Невыносимо долго длился этот чудовищный поцелуй. Кружилась голова, Юлий страдал, вцепившись в обочину лестничного колодца.
– Вот! – приподнялась девица, бурно вздыхая. Лицо ее безобразно побагровело. – Спи, дурашка! – и быстро прикрыла брата сиреневым покрывалом – с головой, так что снаружи осталась только безжизненно упавшая на пол рука. Складки мягкой, усеянной мелкими цветочками ткани облегали плоское с запавшим животом тело, остро торчал запрокинутый подбородок.

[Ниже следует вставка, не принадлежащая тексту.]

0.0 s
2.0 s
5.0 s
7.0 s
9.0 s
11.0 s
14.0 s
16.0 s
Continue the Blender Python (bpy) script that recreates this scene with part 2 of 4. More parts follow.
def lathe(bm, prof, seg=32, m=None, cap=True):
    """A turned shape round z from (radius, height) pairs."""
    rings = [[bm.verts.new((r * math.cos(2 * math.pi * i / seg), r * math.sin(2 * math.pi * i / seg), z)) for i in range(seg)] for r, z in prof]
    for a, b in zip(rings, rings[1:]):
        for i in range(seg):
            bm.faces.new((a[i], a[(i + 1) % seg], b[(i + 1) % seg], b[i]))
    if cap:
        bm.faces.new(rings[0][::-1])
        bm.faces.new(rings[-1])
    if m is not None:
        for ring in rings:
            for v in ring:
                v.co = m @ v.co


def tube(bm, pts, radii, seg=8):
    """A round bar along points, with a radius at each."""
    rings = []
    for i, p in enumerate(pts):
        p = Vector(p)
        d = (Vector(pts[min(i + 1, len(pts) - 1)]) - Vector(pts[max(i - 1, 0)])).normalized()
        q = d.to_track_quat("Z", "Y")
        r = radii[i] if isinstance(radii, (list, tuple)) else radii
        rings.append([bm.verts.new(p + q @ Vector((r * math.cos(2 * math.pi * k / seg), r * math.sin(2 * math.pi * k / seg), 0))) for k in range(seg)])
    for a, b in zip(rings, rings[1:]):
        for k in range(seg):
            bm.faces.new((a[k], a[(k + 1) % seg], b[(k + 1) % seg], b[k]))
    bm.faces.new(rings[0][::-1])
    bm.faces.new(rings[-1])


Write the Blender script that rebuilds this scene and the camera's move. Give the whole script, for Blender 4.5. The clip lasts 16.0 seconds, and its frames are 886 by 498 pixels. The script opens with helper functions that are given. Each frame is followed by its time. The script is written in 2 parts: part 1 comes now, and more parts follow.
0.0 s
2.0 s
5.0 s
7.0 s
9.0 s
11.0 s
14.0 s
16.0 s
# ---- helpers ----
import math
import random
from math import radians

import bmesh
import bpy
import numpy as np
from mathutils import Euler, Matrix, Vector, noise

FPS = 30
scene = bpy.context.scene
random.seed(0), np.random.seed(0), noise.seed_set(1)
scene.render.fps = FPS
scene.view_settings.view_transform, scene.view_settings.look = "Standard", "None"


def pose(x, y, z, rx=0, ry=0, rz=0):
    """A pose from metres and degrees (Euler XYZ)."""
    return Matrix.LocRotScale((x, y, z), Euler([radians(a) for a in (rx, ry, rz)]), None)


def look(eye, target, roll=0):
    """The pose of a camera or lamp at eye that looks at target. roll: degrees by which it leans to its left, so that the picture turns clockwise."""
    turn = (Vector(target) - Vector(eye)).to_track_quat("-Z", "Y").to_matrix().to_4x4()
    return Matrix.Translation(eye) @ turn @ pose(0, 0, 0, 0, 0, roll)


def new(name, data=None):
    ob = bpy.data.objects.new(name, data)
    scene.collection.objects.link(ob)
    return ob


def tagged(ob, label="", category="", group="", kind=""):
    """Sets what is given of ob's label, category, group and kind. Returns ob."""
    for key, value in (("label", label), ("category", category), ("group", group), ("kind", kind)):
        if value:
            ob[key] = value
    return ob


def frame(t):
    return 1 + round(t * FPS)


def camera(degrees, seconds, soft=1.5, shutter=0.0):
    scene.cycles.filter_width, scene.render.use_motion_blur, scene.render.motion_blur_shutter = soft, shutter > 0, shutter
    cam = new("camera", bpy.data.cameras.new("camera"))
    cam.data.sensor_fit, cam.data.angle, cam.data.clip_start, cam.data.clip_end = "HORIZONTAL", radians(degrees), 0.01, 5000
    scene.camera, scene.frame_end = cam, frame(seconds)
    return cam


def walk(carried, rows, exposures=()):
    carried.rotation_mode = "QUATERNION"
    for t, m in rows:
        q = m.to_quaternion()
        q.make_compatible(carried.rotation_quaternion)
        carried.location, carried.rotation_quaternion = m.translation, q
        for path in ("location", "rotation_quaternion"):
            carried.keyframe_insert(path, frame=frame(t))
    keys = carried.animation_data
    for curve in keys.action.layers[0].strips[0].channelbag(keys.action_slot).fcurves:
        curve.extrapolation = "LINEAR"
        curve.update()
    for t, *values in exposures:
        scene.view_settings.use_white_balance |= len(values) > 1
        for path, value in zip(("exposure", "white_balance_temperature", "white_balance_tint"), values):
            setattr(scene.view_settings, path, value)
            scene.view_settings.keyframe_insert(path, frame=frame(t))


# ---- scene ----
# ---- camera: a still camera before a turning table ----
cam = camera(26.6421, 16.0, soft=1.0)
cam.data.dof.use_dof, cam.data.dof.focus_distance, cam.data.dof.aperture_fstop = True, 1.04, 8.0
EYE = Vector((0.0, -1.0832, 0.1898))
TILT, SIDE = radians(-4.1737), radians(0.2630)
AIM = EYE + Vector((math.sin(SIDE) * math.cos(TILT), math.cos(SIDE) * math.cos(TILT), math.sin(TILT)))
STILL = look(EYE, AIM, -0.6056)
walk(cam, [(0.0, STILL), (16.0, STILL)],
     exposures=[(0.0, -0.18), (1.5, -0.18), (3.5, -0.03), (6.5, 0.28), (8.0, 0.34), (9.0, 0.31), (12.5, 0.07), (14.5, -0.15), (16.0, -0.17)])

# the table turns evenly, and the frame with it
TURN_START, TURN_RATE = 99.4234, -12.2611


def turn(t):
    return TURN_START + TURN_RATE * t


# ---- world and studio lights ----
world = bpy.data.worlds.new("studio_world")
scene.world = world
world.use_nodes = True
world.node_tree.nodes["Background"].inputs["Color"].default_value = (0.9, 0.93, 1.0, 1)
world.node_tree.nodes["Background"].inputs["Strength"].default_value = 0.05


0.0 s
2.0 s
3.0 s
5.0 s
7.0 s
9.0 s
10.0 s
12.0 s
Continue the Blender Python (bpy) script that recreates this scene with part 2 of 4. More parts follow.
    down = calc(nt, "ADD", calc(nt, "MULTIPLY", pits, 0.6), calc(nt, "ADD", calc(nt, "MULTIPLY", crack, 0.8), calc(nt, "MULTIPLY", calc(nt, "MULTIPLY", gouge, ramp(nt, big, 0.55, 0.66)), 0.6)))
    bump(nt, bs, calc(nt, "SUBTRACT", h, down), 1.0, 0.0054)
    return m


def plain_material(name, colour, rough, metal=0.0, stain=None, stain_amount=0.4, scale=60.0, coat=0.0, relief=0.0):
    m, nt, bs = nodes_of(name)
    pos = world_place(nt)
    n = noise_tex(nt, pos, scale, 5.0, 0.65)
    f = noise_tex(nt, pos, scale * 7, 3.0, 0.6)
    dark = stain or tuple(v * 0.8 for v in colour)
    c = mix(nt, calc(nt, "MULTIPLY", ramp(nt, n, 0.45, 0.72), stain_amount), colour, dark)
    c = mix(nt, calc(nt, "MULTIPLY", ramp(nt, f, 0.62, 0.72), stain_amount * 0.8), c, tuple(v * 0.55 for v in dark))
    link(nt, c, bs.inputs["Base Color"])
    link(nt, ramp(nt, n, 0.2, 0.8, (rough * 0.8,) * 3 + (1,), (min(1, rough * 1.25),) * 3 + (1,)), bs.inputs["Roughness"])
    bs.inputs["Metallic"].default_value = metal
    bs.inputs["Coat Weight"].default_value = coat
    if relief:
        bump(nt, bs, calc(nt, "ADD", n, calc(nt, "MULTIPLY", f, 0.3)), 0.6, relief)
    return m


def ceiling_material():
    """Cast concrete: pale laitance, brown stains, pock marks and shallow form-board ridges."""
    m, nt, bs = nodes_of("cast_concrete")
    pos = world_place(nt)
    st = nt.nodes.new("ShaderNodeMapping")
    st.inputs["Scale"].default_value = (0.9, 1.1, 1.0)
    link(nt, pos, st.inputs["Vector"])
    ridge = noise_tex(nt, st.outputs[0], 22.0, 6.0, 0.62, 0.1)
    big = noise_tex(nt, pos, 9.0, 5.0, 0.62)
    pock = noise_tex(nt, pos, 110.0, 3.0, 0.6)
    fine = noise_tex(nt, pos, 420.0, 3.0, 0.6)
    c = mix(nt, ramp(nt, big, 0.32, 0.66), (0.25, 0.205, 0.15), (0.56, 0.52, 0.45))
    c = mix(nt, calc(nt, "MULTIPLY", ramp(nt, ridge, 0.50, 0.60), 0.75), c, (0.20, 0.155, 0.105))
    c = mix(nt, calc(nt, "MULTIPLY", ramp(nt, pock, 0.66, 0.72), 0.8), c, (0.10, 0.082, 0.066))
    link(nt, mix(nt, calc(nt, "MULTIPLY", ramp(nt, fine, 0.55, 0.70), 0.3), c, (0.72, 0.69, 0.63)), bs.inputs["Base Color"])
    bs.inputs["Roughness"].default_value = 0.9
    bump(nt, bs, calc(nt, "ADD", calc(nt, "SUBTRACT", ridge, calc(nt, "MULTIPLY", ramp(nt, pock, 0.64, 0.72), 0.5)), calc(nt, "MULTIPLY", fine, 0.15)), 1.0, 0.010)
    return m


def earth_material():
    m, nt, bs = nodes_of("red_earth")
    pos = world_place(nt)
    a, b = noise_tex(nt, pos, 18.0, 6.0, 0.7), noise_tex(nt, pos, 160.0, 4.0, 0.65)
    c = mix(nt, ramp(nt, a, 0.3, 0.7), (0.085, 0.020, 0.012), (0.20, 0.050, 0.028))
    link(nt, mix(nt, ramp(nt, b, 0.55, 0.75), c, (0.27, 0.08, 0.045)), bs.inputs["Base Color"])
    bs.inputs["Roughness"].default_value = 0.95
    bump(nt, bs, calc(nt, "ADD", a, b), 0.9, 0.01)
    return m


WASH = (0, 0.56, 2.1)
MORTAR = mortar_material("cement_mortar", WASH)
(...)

Скованный необъяснимым холодом, Юлий зачарованно следил, как девица, едва отдышавшись, вспорхнула – с несколько тяжеловесным изяществом – и, ступая босиком по ковру, перебежала, чтобы вытянуть его из колодца:
– Иди сюда.
Ей пришлось нагнуться, и глазам Юлия явились уголки рта, запачканные каким-то алым сиропом. Девица непринужденно облизнулась.
– Ну, что уставился?… Ну же, поднимайся!
Не различая в этом игривом щебете смысла, Юлий повиновался не словам, а действиям: девица вытянула его на ковер. Оказалось, что она нисколько не превышает мальчика ростом и, будучи вполне одетой, могла бы сойти за сверстницу.
– Юлька! – молвила она с пугающим блеском в глазах. – Вот ты какой!
Что означали эти исполненные необычайной выразительности слова осталось для Юлия загадкой, так же как и предыдущие излияния. Понимая по-прежнему одними глазами, Юлий вынужден был потупиться, поскольку боялся признавать то, что говорили под паутинкой рубашки ускользающие покатые тени.
– Ах, Юлька!… Буду говорить тебе Юлька! Я полюбила это слово в устах твоего милого братца – ах, Юлька! – простонала она, начиная изнемогать, горячее дыхание ожигало щеку… – Да ведь это что? Ведь как же Ромка ничего не сказал? Ведь я же люблю тебя – как давно! – Острые ноготки ее вонзились в запястье Юлия при первой же попытке высвободиться. – Я вся сгораю от страсти, – добавила она несколько суше, нетерпеливо и даже как бы с угрозой – желая предупредить возражения. И потом сразу, не давая опомниться, грубо привлекла мальчика, жарким полуоткрытым ртом обхватила его растерянные губы и впилась.
Что это был за поцелуй! Юлий хранил в памяти ласки матери; и потом, тоже было: однажды он сумел уговорить свою юную подружку Колышку и сорвал несколько волнующих, тревожащих воображение поцелуев… Но это! Этот жестокий ожог, тянущая зубная боль! Горячие губы девицы припеклись и тянули нечто из самого его нутра, лишая дыхания, выматывая душу.
Через недолгий час удушливая слабость поразила Юлия, он пошатнулся, ощущая в себе пустоту. Слабость и граничащая с наслаждением истома – невозможность сопротивляться. Девица крепче прижала его к себе, не позволяя упасть. По жилам и жилочкам с мучительной натугой струилась жизнь, поднималась, спирая горло, и уходила изо рта в рот. Казалось, девица сосала не только кровь, но и самую плоть и мозг, вытягивала душу и разум – опустошала. И он не испытывал ни малейшей потребности сопротивляться, понимая, однако, что умирает. И умрет – если этому сосущему жерлу не понадобится ни единой, самой крошечной остановки перевести дух, прежде чем Юлий будет опорожнен весь до самого донышка и брошен, как сморщенная пустая оболочка.